HashMap related class is at the very top. As an aside, note the huge number of integer wrapper objects. Worse yet, I found 51877 Boolean instances. While we are told not to bother pooling small objects such as primitive wrappers, that doesn‘t mean we should always allocate them on heap using new. In fact, the wrapper classes implement a simple pooling mechanism when appropriate that can significantly reduce number of instances allocated. As I said before, even though integer and boolean objects are tiny and don‘t use much memory, it is the high object count that degrades garbage collection performance. After replacing new Integer(... & new Boolean(... with Integer.valueOf(... & Boolean.valueOf(... I had:

...
50853 instances of class java.lang.Integer
...
24 instances of class java.lang.Boolean
...

This is a very simple technique, but easily forgotten. Note that allocating short term objects using new is fine as they don‘t live long enough to burden garbage collection. For long lived objects make sure to use the valueOf factory methods. Back to our list of top object counts:

http://localhost:7002/showInstanceCounts/includePlatform/
476039 instances of class java.util.HashMap$Entry
138654 instances of class java.lang.String
132946 instances of class char[]
128197 instances of class java.util.HashMap$Entry[]
128175 instances of class java.util.HashMap
...

So we have a lot of string and characters, which is typical of most server software. Also, we have a large number of hash map objects. Let‘s break it down:
About 128K hash maps and about the same number of hash map entry arrays. Makes sense, as each map has a single array. Then we have 476K entry objects, which is about 476 / 128 = 3.7 entries per map. At this point an alarm is blaring, "Why so many small maps?!?!?!"

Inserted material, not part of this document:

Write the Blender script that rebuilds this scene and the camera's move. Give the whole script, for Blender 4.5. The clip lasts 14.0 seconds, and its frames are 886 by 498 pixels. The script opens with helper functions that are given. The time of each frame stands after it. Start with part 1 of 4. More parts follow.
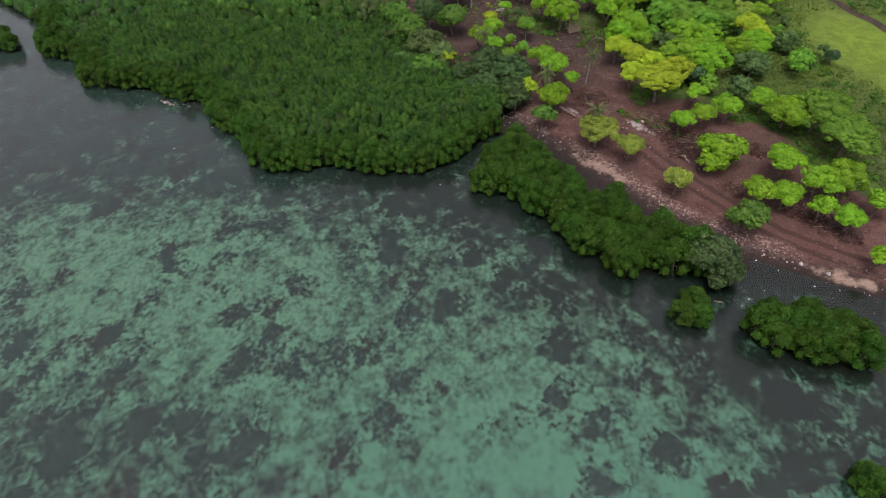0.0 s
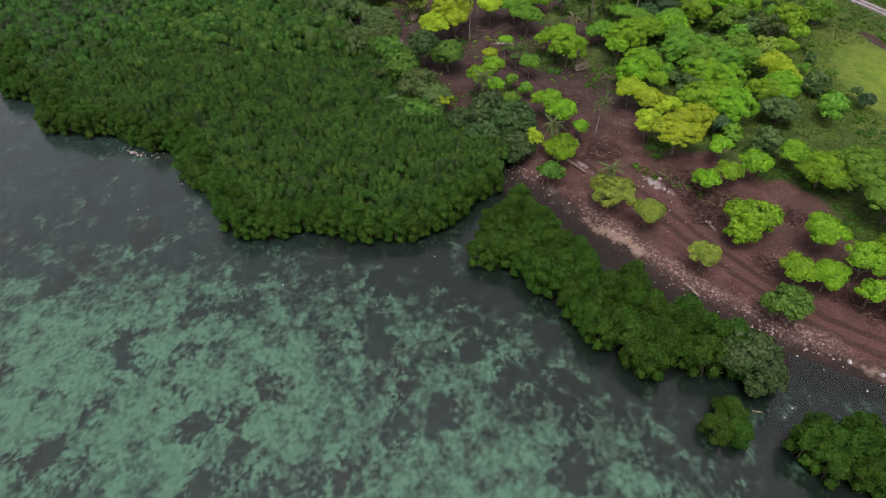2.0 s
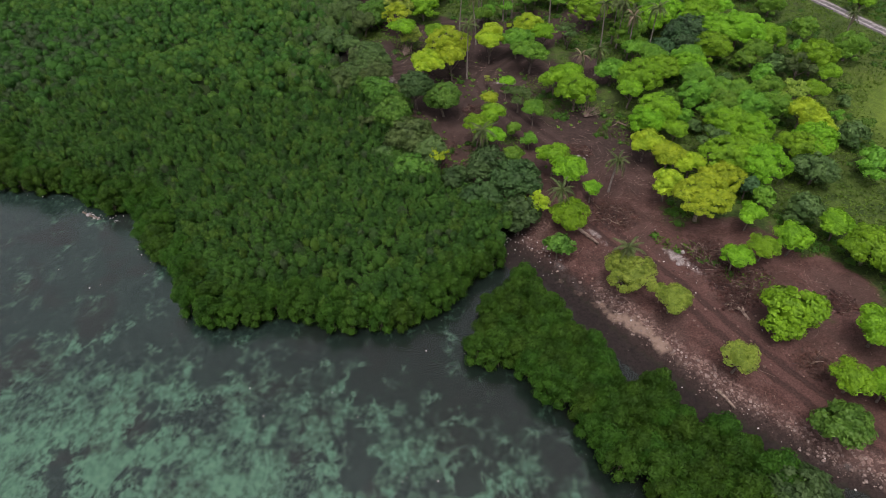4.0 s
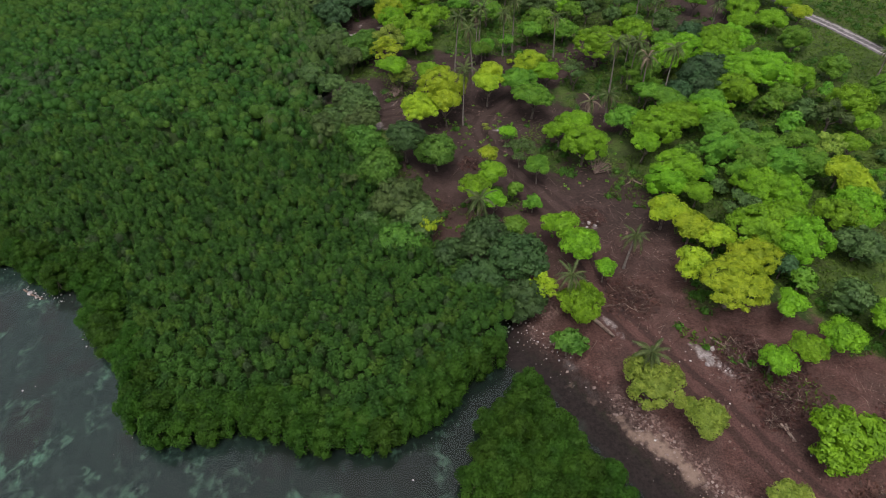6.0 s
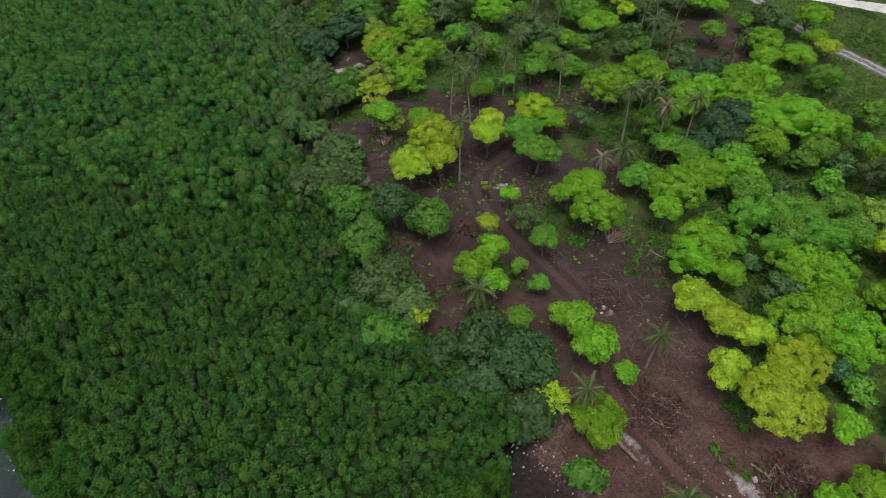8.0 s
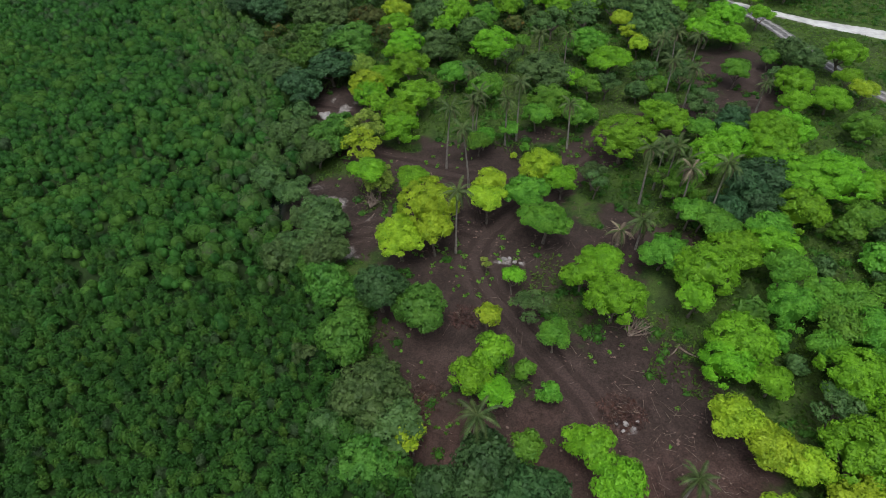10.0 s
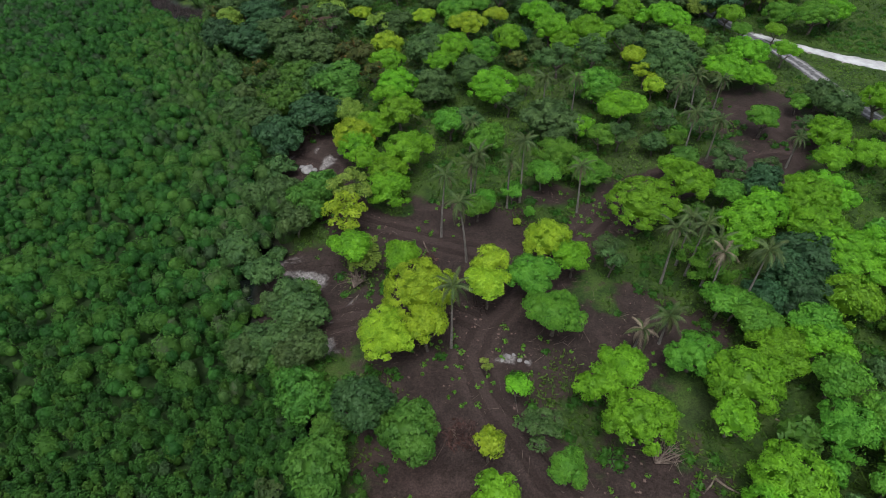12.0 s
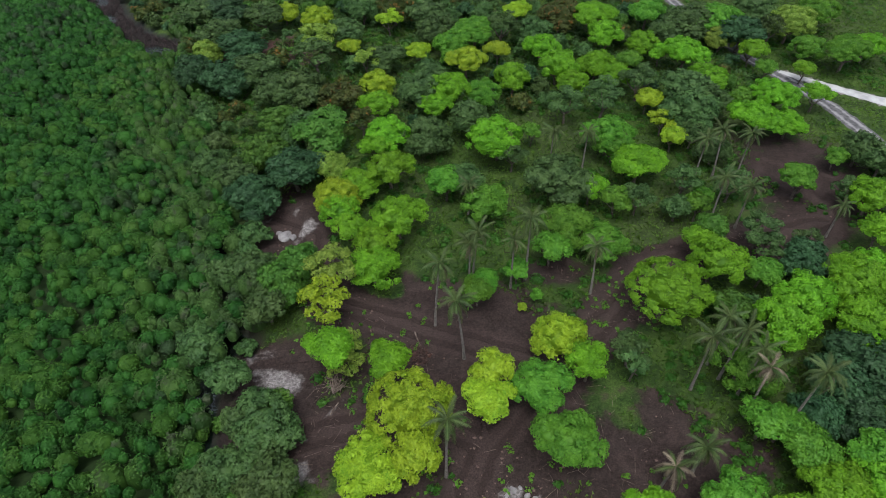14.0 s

Map is one of the most useful and most frequently used data structures. It is defined by the java.util.Map interface. java.util.HashMap is the most popular implementation. Map is used to associate things whenever you cannot index something. Moreover we often are too lazy to define a new class and end up using a map instead. For example:

class PersonString name =null;int age =null;int weight =0f;int height =0f;...
How many objects? 1 Person + 1 string (for name) = 2 objects total used by a single person object (inclusive). However, I just don‘t feel like creating another class,... Hey, I‘ll just whip up a nice little map:

Map<String,Object> person = new HashMap<String,Object>();person.put("name", "Joe Doe");person.put("age", Integer.valueOf(22));person.put("weight", Integer.valueOf(80));person.put("height", Integer.valueOf(170));
Object count is bit tricky. The keys are likely to be shared by all maps, so in effect they don‘t count. The integer objects are probably shared as well, so we‘ll estimate that for 3 integer objects due to sharing we only allocate 2 new instances. Therefore we have: 1 Map + 1 entry array + 4 entries (1 entry/mapping) + 1 string (for name) + 2 integers = 9 objects total used by a single person map (inclusive).

We should have used only 2 objects for a person, yet ended up using 9!!! To make things worse most programmers simply don‘t pay attention to such nasty little side effects of using a map. Most other map implementations use just as many objects if not more. As we use maps often in many places extra 7 objects quickly becomes a major problem when you reach extra half a million objects in the server software!!!

One way to approach this problem is simply to declare appropriate classes and try to use primitives as much as possible. At the same time, there is no denying that maps are handy tools and we don‘t want to punish programmers for using them. Therefore, I decided to create another map implementation that would use the minimum number of objects internally. That way we could keep using maps without creating a huge number of objects. In particular, if I could eliminate the entry objects, the person map above would use 4 less objects and the difference would not be as bad.

Next time I will start the series of articles about the MocMap - Minimum Object Count Map. I must warn you that they may not be fun (compared to Swing posts and other cool stuff). In fact, some of you may criticize it as much effort for a problem that doesn‘t exist. Please keep in mind that this class is relevant only in certain contexts. In other cases java.util.* maps are just fine and my implementation is not applicable. Therefore, any time you discuss merits of a piece of code make sure that the context is well defined and clear. In my defense, I‘ll note that small details such as number of objects used by a data structure, may be what distinguishes a slow Java pig from a Java application that fulfills the potential of Java platform and pushes the performance to the limits.